**WHAT IS REQUIRED**
Set the listing down unchanged, minus every embedded image.

* start *

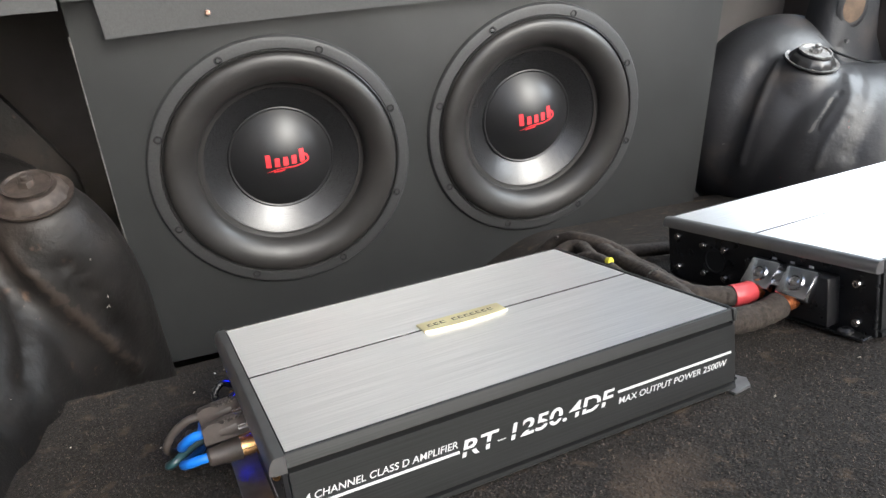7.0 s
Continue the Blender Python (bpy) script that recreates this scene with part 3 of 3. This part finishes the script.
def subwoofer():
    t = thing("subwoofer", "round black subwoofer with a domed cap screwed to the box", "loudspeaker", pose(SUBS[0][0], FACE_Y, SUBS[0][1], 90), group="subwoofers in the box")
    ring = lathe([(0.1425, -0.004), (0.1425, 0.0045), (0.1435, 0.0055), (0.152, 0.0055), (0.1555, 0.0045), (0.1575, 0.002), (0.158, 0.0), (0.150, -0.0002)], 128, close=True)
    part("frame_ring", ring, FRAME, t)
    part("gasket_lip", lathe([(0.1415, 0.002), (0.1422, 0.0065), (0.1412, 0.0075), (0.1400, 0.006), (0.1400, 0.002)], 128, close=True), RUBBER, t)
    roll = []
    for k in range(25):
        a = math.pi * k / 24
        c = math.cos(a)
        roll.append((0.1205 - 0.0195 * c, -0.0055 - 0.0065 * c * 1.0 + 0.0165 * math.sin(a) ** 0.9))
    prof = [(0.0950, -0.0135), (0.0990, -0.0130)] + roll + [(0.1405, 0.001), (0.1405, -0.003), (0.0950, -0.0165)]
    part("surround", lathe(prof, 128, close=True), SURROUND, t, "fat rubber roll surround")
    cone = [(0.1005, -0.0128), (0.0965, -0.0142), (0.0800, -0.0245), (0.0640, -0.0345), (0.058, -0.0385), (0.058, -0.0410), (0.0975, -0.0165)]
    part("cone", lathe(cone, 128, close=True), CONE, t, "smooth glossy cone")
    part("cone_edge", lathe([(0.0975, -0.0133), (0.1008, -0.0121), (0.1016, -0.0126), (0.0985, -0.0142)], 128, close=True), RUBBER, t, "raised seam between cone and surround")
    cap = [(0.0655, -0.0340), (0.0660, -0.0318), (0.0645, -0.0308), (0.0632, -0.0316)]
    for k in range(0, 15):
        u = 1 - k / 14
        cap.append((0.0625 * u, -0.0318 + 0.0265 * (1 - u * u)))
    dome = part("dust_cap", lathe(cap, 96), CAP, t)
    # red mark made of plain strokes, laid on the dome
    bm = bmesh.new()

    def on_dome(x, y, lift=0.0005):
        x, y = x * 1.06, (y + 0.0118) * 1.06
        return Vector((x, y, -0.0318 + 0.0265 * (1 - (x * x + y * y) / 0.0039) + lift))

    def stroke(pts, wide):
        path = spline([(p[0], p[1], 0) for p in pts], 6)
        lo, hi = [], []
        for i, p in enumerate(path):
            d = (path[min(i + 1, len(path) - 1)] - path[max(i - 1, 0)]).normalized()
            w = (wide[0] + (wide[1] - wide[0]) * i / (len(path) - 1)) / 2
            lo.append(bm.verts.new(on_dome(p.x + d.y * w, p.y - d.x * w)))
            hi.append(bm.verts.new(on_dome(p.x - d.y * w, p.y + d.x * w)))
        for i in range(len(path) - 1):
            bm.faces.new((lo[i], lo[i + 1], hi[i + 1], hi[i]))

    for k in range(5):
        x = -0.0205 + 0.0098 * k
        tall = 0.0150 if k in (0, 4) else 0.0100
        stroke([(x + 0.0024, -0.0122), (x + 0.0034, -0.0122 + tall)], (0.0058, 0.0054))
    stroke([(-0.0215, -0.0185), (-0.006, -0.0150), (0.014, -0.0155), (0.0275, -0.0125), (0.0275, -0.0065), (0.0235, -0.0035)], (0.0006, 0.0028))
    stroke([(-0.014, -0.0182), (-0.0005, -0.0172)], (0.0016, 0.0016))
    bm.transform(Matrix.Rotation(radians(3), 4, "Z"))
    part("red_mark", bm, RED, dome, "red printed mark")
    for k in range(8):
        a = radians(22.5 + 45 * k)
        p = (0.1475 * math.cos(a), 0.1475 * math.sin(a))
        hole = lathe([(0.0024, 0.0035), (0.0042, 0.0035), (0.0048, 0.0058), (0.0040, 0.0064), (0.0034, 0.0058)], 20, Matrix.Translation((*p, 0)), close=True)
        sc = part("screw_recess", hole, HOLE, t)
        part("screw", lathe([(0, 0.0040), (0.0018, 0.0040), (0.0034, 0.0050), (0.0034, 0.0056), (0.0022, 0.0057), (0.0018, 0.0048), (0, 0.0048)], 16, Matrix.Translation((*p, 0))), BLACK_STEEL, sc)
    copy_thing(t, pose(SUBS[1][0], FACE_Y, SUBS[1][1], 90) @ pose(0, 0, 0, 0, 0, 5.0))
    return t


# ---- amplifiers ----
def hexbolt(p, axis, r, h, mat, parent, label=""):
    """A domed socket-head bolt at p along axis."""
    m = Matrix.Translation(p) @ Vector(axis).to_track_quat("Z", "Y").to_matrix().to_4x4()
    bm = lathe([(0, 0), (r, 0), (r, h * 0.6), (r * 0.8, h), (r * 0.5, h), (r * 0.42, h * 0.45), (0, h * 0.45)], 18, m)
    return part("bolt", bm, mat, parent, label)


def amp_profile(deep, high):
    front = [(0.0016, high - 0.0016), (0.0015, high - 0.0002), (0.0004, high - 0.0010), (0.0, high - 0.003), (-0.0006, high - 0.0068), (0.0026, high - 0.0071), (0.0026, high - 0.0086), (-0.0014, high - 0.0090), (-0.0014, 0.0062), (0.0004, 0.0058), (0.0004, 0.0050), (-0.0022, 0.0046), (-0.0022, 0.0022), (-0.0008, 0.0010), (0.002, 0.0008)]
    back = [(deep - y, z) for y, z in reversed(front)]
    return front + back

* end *

**REPLY**
7.0 s
Continue the Blender Python (bpy) script that recreates this scene with part 3 of 3. This part finishes the script.
def subwoofer():
    t = thing("subwoofer", "round black subwoofer with a domed cap screwed to the box", "loudspeaker", pose(SUBS[0][0], FACE_Y, SUBS[0][1], 90), group="subwoofers in the box")
    ring = lathe([(0.1425, -0.004), (0.1425, 0.0045), (0.1435, 0.0055), (0.152, 0.0055), (0.1555, 0.0045), (0.1575, 0.002), (0.158, 0.0), (0.150, -0.0002)], 128, close=True)
    part("frame_ring", ring, FRAME, t)
    part("gasket_lip", lathe([(0.1415, 0.002), (0.1422, 0.0065), (0.1412, 0.0075), (0.1400, 0.006), (0.1400, 0.002)], 128, close=True), RUBBER, t)
    roll = []
    for k in range(25):
        a = math.pi * k / 24
        c = math.cos(a)
        roll.append((0.1205 - 0.0195 * c, -0.0055 - 0.0065 * c * 1.0 + 0.0165 * math.sin(a) ** 0.9))
    prof = [(0.0950, -0.0135), (0.0990, -0.0130)] + roll + [(0.1405, 0.001), (0.1405, -0.003), (0.0950, -0.0165)]
    part("surround", lathe(prof, 128, close=True), SURROUND, t, "fat rubber roll surround")
    cone = [(0.1005, -0.0128), (0.0965, -0.0142), (0.0800, -0.0245), (0.0640, -0.0345), (0.058, -0.0385), (0.058, -0.0410), (0.0975, -0.0165)]
    part("cone", lathe(cone, 128, close=True), CONE, t, "smooth glossy cone")
    part("cone_edge", lathe([(0.0975, -0.0133), (0.1008, -0.0121), (0.1016, -0.0126), (0.0985, -0.0142)], 128, close=True), RUBBER, t, "raised seam between cone and surround")
    cap = [(0.0655, -0.0340), (0.0660, -0.0318), (0.0645, -0.0308), (0.0632, -0.0316)]
    for k in range(0, 15):
        u = 1 - k / 14
        cap.append((0.0625 * u, -0.0318 + 0.0265 * (1 - u * u)))
    dome = part("dust_cap", lathe(cap, 96), CAP, t)
    # red mark made of plain strokes, laid on the dome
    bm = bmesh.new()

    def on_dome(x, y, lift=0.0005):
        x, y = x * 1.06, (y + 0.0118) * 1.06
        return Vector((x, y, -0.0318 + 0.0265 * (1 - (x * x + y * y) / 0.0039) + lift))

    def stroke(pts, wide):
        path = spline([(p[0], p[1], 0) for p in pts], 6)
        lo, hi = [], []
        for i, p in enumerate(path):
            d = (path[min(i + 1, len(path) - 1)] - path[max(i - 1, 0)]).normalized()
            w = (wide[0] + (wide[1] - wide[0]) * i / (len(path) - 1)) / 2
            lo.append(bm.verts.new(on_dome(p.x + d.y * w, p.y - d.x * w)))
            hi.append(bm.verts.new(on_dome(p.x - d.y * w, p.y + d.x * w)))
        for i in range(len(path) - 1):
            bm.faces.new((lo[i], lo[i + 1], hi[i + 1], hi[i]))

    for k in range(5):
        x = -0.0205 + 0.0098 * k
        tall = 0.0150 if k in (0, 4) else 0.0100
        stroke([(x + 0.0024, -0.0122), (x + 0.0034, -0.0122 + tall)], (0.0058, 0.0054))
    stroke([(-0.0215, -0.0185), (-0.006, -0.0150), (0.014, -0.0155), (0.0275, -0.0125), (0.0275, -0.0065), (0.0235, -0.0035)], (0.0006, 0.0028))
    stroke([(-0.014, -0.0182), (-0.0005, -0.0172)], (0.0016, 0.0016))
    bm.transform(Matrix.Rotation(radians(3), 4, "Z"))
    part("red_mark", bm, RED, dome, "red printed mark")
    for k in range(8):
        a = radians(22.5 + 45 * k)
        p = (0.1475 * math.cos(a), 0.1475 * math.sin(a))
        hole = lathe([(0.0024, 0.0035), (0.0042, 0.0035), (0.0048, 0.0058), (0.0040, 0.0064), (0.0034, 0.0058)], 20, Matrix.Translation((*p, 0)), close=True)
        sc = part("screw_recess", hole, HOLE, t)
        part("screw", lathe([(0, 0.0040), (0.0018, 0.0040), (0.0034, 0.0050), (0.0034, 0.0056), (0.0022, 0.0057), (0.0018, 0.0048), (0, 0.0048)], 16, Matrix.Translation((*p, 0))), BLACK_STEEL, sc)
    copy_thing(t, pose(SUBS[1][0], FACE_Y, SUBS[1][1], 90) @ pose(0, 0, 0, 0, 0, 5.0))
    return t


# ---- amplifiers ----
def hexbolt(p, axis, r, h, mat, parent, label=""):
    """A domed socket-head bolt at p along axis."""
    m = Matrix.Translation(p) @ Vector(axis).to_track_quat("Z", "Y").to_matrix().to_4x4()
    bm = lathe([(0, 0), (r, 0), (r, h * 0.6), (r * 0.8, h), (r * 0.5, h), (r * 0.42, h * 0.45), (0, h * 0.45)], 18, m)
    return part("bolt", bm, mat, parent, label)


def amp_profile(deep, high):
    front = [(0.0016, high - 0.0016), (0.0015, high - 0.0002), (0.0004, high - 0.0010), (0.0, high - 0.003), (-0.0006, high - 0.0068), (0.0026, high - 0.0071), (0.0026, high - 0.0086), (-0.0014, high - 0.0090), (-0.0014, 0.0062), (0.0004, 0.0058), (0.0004, 0.0050), (-0.0022, 0.0046), (-0.0022, 0.0022), (-0.0008, 0.0010), (0.002, 0.0008)]
    back = [(deep - y, z) for y, z in reversed(front)]
    return front + back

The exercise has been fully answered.